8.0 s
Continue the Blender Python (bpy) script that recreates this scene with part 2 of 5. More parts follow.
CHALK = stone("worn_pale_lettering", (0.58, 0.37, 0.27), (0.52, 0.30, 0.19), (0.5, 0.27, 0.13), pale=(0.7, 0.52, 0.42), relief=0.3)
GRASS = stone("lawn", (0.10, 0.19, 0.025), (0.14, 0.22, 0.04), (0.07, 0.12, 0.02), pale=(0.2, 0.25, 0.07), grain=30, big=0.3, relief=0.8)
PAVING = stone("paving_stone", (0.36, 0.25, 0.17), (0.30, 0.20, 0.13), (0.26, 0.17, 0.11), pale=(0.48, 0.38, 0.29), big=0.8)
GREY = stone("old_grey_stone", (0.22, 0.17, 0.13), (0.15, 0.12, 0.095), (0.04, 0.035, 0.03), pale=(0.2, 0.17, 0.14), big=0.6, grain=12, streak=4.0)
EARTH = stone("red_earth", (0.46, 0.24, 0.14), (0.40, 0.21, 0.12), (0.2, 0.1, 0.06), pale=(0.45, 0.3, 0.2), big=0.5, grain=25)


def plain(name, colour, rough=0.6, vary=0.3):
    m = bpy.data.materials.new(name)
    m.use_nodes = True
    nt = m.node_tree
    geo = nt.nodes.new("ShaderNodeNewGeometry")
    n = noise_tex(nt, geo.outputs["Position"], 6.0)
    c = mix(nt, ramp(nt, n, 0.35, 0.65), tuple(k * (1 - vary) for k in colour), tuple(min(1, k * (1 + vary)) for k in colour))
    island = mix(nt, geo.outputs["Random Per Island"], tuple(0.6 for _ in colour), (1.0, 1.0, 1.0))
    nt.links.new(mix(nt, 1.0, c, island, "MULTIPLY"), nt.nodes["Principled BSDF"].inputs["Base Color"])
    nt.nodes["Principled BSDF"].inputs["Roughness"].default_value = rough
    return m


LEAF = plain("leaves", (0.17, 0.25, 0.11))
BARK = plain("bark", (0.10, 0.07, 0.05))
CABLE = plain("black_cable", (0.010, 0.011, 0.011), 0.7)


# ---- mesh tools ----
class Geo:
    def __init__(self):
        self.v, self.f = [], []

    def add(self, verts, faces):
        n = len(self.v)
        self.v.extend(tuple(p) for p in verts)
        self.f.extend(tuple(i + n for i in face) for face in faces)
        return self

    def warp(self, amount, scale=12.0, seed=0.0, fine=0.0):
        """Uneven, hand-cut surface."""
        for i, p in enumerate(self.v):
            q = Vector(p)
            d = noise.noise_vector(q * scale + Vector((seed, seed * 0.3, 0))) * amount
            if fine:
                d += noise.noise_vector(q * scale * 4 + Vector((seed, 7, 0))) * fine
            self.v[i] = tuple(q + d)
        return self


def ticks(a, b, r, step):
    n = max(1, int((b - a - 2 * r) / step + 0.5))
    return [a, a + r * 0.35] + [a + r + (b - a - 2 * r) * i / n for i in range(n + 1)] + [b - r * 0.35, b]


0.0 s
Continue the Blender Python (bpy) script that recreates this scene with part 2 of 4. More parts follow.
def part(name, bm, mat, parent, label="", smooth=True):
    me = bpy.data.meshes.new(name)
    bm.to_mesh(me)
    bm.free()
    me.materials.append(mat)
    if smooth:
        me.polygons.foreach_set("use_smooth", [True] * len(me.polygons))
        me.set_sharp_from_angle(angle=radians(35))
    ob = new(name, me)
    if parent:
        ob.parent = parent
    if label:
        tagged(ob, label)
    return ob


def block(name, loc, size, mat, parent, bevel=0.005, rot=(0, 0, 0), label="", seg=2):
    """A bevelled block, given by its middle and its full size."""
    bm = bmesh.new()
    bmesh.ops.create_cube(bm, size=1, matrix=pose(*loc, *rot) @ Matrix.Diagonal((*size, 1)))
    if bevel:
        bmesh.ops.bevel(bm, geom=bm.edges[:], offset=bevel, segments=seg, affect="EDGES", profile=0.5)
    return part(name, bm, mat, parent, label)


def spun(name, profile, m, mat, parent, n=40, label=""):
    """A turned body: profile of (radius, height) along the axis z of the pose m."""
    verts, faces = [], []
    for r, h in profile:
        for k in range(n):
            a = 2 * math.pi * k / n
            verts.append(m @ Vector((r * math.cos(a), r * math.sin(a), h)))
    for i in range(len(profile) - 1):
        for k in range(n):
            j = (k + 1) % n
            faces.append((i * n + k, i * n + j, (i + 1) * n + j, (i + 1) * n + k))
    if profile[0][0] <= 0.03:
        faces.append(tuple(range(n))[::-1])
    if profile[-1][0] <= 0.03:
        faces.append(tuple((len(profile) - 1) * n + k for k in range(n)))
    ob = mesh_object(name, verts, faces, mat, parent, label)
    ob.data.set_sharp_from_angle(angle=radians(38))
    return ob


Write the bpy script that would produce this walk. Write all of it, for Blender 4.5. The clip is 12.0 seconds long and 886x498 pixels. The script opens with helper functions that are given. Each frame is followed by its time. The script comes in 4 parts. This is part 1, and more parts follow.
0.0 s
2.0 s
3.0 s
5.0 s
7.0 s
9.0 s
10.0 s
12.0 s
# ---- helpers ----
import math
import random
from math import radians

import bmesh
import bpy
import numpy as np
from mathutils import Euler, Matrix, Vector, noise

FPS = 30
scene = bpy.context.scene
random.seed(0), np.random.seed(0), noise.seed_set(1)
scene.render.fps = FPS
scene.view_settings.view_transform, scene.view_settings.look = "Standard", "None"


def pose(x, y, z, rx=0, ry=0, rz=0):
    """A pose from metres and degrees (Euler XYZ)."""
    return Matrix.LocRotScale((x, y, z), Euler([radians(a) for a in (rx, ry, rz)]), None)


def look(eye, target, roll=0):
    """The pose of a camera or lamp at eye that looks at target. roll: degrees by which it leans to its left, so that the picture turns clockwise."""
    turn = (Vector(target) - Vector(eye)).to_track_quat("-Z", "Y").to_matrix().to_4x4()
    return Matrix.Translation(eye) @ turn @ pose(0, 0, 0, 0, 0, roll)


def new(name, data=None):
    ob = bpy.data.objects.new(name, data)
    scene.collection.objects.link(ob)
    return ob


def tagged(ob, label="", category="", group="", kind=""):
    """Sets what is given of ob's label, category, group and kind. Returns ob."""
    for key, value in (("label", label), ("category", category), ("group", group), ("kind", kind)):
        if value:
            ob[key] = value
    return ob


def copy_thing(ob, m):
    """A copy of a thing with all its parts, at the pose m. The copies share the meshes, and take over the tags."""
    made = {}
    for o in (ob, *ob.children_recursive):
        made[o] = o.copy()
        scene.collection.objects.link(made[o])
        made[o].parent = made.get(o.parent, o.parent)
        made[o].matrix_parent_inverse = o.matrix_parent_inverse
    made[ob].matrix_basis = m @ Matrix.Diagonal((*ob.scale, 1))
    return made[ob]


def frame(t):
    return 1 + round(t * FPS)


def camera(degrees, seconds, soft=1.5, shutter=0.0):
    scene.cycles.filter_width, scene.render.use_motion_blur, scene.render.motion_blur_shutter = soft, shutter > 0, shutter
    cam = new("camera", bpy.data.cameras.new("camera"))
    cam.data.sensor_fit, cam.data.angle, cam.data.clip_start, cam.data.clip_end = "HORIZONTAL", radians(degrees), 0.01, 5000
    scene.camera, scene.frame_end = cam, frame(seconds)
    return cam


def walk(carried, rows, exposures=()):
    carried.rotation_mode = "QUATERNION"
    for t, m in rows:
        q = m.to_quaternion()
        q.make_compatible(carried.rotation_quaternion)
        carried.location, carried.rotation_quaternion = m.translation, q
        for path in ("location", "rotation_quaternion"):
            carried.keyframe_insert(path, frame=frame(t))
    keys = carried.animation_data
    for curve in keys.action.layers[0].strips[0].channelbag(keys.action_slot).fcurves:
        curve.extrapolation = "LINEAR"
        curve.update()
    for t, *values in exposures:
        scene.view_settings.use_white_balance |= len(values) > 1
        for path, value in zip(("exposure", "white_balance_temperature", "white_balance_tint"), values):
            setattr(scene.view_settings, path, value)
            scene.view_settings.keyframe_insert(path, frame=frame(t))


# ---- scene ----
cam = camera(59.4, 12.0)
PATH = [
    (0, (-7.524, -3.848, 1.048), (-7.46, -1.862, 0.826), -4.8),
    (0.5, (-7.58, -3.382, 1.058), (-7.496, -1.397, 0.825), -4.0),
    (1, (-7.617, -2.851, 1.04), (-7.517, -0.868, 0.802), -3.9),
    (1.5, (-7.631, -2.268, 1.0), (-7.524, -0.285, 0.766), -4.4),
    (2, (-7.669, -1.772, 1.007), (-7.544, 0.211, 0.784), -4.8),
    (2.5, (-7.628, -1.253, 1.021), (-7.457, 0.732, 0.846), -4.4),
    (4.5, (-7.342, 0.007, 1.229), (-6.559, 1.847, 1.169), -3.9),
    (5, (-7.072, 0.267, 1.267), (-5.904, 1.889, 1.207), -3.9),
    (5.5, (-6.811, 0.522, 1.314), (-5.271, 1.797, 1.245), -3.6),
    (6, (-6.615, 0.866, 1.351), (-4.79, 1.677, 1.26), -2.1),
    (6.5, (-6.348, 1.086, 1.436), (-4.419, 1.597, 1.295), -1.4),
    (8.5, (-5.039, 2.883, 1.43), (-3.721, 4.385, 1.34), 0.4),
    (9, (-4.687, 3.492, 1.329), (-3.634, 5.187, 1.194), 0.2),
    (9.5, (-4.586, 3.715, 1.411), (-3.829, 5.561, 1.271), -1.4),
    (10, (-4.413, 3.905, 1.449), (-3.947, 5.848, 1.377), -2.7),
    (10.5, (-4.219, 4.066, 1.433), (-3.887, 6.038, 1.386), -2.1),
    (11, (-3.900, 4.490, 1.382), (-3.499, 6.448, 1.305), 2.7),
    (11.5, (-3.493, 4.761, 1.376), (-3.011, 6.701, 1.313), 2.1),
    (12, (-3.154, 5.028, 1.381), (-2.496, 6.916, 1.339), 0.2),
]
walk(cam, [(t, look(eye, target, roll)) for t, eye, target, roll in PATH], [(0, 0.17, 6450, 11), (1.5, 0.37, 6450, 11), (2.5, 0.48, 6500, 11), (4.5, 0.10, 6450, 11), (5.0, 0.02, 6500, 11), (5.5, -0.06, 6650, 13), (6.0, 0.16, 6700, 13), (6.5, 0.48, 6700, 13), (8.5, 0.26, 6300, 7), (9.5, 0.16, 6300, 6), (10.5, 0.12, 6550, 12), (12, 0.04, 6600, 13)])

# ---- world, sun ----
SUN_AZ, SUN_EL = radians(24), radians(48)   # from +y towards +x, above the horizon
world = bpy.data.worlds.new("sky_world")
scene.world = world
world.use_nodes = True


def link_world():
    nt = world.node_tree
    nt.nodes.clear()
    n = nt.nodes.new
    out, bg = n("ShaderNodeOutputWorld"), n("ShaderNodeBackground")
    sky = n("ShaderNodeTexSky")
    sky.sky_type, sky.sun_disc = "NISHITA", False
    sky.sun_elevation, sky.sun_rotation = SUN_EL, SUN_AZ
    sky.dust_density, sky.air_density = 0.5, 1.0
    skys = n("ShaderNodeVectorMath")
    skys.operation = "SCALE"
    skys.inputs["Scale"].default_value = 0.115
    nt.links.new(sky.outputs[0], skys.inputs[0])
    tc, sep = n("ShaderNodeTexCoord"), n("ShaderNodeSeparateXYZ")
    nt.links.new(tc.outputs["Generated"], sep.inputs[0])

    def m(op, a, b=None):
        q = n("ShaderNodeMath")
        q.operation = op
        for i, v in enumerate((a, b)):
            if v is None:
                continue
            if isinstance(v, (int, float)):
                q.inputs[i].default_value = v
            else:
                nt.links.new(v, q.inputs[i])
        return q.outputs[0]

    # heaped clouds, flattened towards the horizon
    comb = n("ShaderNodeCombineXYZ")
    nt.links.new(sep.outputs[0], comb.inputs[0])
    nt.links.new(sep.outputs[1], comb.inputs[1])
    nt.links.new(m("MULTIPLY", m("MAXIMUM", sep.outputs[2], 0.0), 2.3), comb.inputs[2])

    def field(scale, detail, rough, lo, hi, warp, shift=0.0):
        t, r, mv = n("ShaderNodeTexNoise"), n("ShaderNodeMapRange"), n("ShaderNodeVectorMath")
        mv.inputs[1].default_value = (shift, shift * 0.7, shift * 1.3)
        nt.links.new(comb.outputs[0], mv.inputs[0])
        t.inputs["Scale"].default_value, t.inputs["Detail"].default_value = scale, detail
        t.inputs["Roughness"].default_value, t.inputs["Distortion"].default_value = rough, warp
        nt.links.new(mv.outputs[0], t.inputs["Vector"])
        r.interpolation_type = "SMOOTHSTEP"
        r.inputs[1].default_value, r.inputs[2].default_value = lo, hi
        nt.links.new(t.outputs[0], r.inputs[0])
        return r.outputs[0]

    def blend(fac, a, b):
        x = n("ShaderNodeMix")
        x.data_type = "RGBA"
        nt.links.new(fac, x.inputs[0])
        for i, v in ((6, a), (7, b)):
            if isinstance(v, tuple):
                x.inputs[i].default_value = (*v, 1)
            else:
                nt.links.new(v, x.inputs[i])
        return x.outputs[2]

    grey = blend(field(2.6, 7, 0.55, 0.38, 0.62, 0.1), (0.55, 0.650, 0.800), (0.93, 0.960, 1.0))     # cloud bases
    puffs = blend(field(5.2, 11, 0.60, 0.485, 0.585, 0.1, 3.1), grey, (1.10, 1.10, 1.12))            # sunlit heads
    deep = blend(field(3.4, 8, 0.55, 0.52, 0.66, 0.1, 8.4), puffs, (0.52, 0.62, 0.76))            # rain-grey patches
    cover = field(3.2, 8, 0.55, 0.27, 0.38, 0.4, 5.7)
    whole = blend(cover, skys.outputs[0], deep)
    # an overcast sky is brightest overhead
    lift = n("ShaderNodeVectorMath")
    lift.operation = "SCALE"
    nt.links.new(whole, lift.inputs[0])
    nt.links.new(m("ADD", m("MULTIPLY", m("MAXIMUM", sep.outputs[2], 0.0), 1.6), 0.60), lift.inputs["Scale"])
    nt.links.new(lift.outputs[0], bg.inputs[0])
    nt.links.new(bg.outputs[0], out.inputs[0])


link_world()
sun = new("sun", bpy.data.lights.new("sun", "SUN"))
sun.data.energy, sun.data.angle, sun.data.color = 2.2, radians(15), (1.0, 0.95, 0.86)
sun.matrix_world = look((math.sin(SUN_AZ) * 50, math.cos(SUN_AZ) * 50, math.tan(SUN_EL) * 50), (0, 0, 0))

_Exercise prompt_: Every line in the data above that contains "radians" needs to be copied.

_Completed exercise_:
        me.set_sharp_from_angle(angle=radians(35))
    ob.data.set_sharp_from_angle(angle=radians(38))
from math import radians
    return Matrix.LocRotScale((x, y, z), Euler([radians(a) for a in (rx, ry, rz)]), None)
    cam.data.sensor_fit, cam.data.angle, cam.data.clip_start, cam.data.clip_end = "HORIZONTAL", radians(degrees), 0.01, 5000
SUN_AZ, SUN_EL = radians(24), radians(48)   # from +y towards +x, above the horizon
sun.data.energy, sun.data.angle, sun.data.color = 2.2, radians(15), (1.0, 0.95, 0.86)